仕切りのために几帳 (きちょう) などに掛ける布のことで、幕を数える「張り」で数えることもあります。

意味

①几帳(きちょう)、御帳(みちょう)、壁代(かべしろ)などに用いて、へだてとするたれ布。夏は生絹(すずし)、冬は練絹(ねりぎぬ)を用いる。
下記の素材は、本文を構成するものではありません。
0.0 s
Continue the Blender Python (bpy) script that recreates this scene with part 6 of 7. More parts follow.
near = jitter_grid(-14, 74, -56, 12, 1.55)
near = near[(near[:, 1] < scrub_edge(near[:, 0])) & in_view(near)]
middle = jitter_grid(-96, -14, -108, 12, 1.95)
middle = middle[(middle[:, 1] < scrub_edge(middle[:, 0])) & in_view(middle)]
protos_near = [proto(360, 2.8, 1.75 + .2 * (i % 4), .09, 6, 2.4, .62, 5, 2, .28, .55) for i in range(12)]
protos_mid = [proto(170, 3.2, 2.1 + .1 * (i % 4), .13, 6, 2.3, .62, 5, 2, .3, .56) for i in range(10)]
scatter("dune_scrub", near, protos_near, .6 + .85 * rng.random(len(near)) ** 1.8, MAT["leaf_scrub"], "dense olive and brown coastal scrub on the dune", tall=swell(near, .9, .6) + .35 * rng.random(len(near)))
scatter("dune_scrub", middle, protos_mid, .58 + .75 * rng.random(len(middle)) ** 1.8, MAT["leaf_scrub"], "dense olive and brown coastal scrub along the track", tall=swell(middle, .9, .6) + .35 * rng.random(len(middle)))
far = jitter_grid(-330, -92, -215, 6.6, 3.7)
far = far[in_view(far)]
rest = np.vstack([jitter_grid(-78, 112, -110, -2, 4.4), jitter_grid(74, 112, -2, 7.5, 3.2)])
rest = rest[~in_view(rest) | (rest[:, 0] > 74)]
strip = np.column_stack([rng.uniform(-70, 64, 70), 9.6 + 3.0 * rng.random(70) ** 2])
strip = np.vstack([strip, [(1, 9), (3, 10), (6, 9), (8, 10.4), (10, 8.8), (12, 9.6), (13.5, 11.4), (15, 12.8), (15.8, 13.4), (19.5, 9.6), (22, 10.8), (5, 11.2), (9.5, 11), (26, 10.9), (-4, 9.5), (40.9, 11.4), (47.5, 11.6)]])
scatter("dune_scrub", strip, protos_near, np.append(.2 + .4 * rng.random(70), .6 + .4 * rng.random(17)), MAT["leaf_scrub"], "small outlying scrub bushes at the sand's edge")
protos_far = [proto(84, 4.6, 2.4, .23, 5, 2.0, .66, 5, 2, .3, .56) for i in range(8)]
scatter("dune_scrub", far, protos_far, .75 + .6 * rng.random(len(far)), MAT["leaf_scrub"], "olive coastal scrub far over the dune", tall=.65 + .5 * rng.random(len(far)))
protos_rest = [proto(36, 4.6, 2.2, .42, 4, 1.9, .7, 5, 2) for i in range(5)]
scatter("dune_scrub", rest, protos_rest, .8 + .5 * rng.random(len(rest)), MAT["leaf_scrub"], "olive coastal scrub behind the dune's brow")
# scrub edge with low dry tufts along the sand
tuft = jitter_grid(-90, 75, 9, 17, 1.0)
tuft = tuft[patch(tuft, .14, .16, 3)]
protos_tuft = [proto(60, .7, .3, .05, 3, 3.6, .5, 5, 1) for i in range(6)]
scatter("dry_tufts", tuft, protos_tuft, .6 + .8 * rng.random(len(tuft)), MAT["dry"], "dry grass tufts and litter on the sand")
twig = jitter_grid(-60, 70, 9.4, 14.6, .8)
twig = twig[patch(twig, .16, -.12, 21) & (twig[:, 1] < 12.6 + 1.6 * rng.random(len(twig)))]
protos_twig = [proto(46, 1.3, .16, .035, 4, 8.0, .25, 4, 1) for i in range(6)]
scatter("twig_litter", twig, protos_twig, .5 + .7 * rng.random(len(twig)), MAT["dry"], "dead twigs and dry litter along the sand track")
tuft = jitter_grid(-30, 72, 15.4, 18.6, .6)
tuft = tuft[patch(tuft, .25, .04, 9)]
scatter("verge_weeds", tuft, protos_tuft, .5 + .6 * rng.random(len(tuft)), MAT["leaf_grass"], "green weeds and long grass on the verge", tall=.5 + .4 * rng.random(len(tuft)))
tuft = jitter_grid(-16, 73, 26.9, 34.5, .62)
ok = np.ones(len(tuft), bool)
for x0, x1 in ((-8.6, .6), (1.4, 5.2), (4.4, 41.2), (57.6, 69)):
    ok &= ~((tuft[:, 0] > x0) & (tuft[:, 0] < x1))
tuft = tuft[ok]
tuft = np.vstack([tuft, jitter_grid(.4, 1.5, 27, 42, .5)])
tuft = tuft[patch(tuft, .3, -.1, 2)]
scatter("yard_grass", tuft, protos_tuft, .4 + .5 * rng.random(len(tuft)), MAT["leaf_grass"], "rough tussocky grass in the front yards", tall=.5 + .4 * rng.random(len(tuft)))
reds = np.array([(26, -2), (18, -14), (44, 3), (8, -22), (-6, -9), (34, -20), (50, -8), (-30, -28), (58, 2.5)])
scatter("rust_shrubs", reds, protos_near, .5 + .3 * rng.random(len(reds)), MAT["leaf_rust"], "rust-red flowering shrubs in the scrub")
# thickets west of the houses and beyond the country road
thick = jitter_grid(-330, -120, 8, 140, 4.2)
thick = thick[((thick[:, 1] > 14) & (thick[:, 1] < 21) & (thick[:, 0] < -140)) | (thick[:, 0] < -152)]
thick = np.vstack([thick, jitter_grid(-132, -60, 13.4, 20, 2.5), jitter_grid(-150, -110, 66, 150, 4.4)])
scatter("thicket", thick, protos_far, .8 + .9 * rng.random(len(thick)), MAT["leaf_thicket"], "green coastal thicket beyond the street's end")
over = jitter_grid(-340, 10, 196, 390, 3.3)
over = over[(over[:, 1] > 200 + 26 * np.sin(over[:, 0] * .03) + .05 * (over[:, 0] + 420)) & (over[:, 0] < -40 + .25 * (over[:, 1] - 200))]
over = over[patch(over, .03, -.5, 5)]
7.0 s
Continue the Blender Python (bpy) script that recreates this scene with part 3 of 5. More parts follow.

*日本書紀〔720〕大化二年三月(北野本訓)「其の葬らむ時の帷(カタヒラ)帳(かたしろ)等は白布を用ゐよ」
*十巻本和名類聚抄〔934頃〕六「帷 釈名云帷〈音維 和名 加太比良〉囲也以自障囲也」
*源氏物語〔1001〜14頃〕若紫「御几帳のかたびら引き下し、おましなどただ引き繕ふばかりにてあれば」
*栄花物語〔1028〜92頃〕初花「御几帳のかたびら掛けかへ、御鏡など持て騒ぎ参る程」
 
②裏をつけない布製の衣類の総称。夏は直衣(のうし)の下に着る。
*枕草子〔10C終〕三三・説経の講師は「夏などのいと暑きにも、かたびらいとあざやかにて」
*平家物語〔13C前〕一〇・千手前「廿ばかりなる女房の、色白う清げにて、まことに優にうつくしきが、目結(めゆひ)のかたびらに染付けの湯巻きして」
*徒然草〔1331頃〕五三「三足なる角の上にかたびらをうち掛けて」
 
③夏に着る、麻、木綿、絹などで作ったひとえもの。また、一般に、ひとえの着物。かたびらきぬ。《季・夏》
*仮名草子・尤双紙〔1632〕上・八「むさき物之しなじな〈略〉かたびらのしみもの。はなくそ」
*仮名草子・東海道名所記〔1659〜61頃〕一「素紙子ひとへ、かたびら一枚、てつるてんの独り身となる」
*俳諧・続猿蓑〔1698〕夏「帷子のねがひはやすし銭五百〈支考〉」
*滑稽本・浮世風呂〔1809〜13〕三・下「四月から九月までの間で袷と羅衣(カタビラ)の時候に用るのさ」
*当世書生気質〔1885〜86〕〈坪内逍遙〉三「ちかごろ仕立させしと、見ゆる、上布のかたびらに」
 
④仏式で、葬る時、名号、経文、題目などを書いて死者に着せる着物。白麻などでつくる。経帷子(きょうかたびら)。